Paul Ryan is not above exaggerating his athletic prowess, among other things.
One of the more unexpected political controversies of the weekend involved Paul Ryan and, of all things, a marathon.
Last week, in an interview with Hugh Hewitt, Paul Ryan said that he had run a marathon in under three hours, or, more precisely, "I had a two hour and fifty-something." That is quite speedy, and running fans in the forums of Letsrun.com treated the claim with great skepticism. The Internet bears no trace of the run, and Ryan doesn't have the extremely lean frame of your typical fast marathoner. Also, people who run that quickly are generally neurotic about their times. Shouldn't Ryan remember his exactly? "He is too intense and driven to just forget something like that," one commentator wrote.
Slate and Runner's World investigated. Questions were raised, given the criticism of Ryan's honesty in his convention speech. This evening, the terrific running journalist Scott Douglas figured out that Ryan had actually run a 4:01 in the Grandma's Marathon in Duluth, Minnesota, in 1990, when he was a college student.
Pressed for an explanation, Ryan said through a spokesperson he mixed up his brother's time with his own.
Now, I couldn't care less about Ryan's athletic abilities, and the fact that he got caught lying about his marathon time is trivial when compared to the lies he told in his convention speech last week.
But therein lies the point: a pattern is emerging and it's an important one. When Paul Ryan talks about public policy, he says things that aren't true. When Paul Ryan talks about President Obama's record, he says things that aren't true. And when Paul Ryan talks about himself, he says things that aren't true.
I realize much of the political establishment resists this, because so many are invested in the notion that Ryan is a bold truth-teller with unimpeachable credibility. David Brooks defended the candidate's convention falsehoods by blaming Romney speechwriters for forcing poor Ryan to say things that aren't true.
But given the pattern, isn't it time to reevaluate those old assumptions? Isn't it possible that the establishment that celebrated Ryan's alleged honesty simply fell for a con?
James Fallows had a good piece on why he thinks the marathon lie matters.

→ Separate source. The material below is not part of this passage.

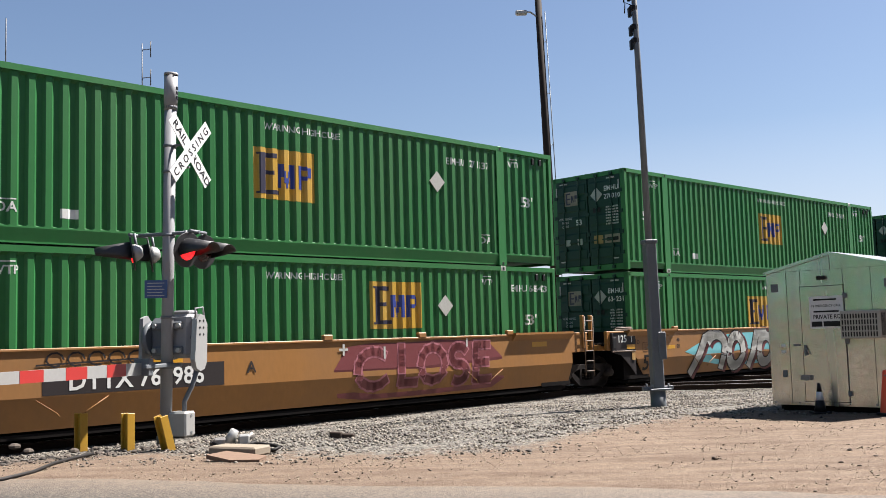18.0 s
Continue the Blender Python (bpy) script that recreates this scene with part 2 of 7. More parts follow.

We've all exaggerated to make ourselves look better. You've probably done it. I know I have. (Let's not think about the whole category of "what happens on first dates.") But out of prudent self-protection, most people have a sense of "situational awareness" when it comes to self-burnishment. Somebody you're talking to in a bar, and you're never likely to see again, is in one category. Somebody interviewing you for national broadcast is in another. That is what I'm having a hard time fully understanding.
You're on a nationwide show. You're one of the handful of people most prominently in the national eye. You know that everything you say is going to be recorded, parsed, and examined. And still -- last week, not at a freshman mixer or in a Jaycees speech somewhere -- you happily reel off a claim that is impressive enough to get people's interest and admiration, and specific enough to be easily testable. [...]
This doesn't fit the normal model of "efficient" political or human truth-shaving. It was a lie that was totally unnecessary -- if he'd said he had run a five-hour marathon, we'd still know that he's physically very fit. And telling it in his current state of 24/7-scrutiny and prominence was either unbelievably naive ("no one will ever double-check this") or plain reckless ("I don't care if they do").
I know Republicans hate the comparison, but the media's treatment of Al Gore in 2000 is relevant. If Gore had been caught lying about a marathon time, it would have been a huge story precisely because the establishment had decided that the Democrat was a "serial exaggerator," and looked for evidence to reinforce the narrative.
Again, it's not just the exaggeration; it's the pattern of trying to deceive the public. Paul Krugman noted today the story of Rosie Ruiz who pretended to win the Boston Marathon in 1980, sneaking onto the course about a mile from the end.
"Obviously nobody cares how fast Mr. Ryan can run, and even his strange marathon misstatement wouldn't be worth talking about in isolation," Krugman explained. "What makes this incident so striking is, instead, the way it resonates with the essential Rosie-Ruizness of Mr. Ryan's whole political persona, which is built around big boasts about accomplishments he hasn't accomplished."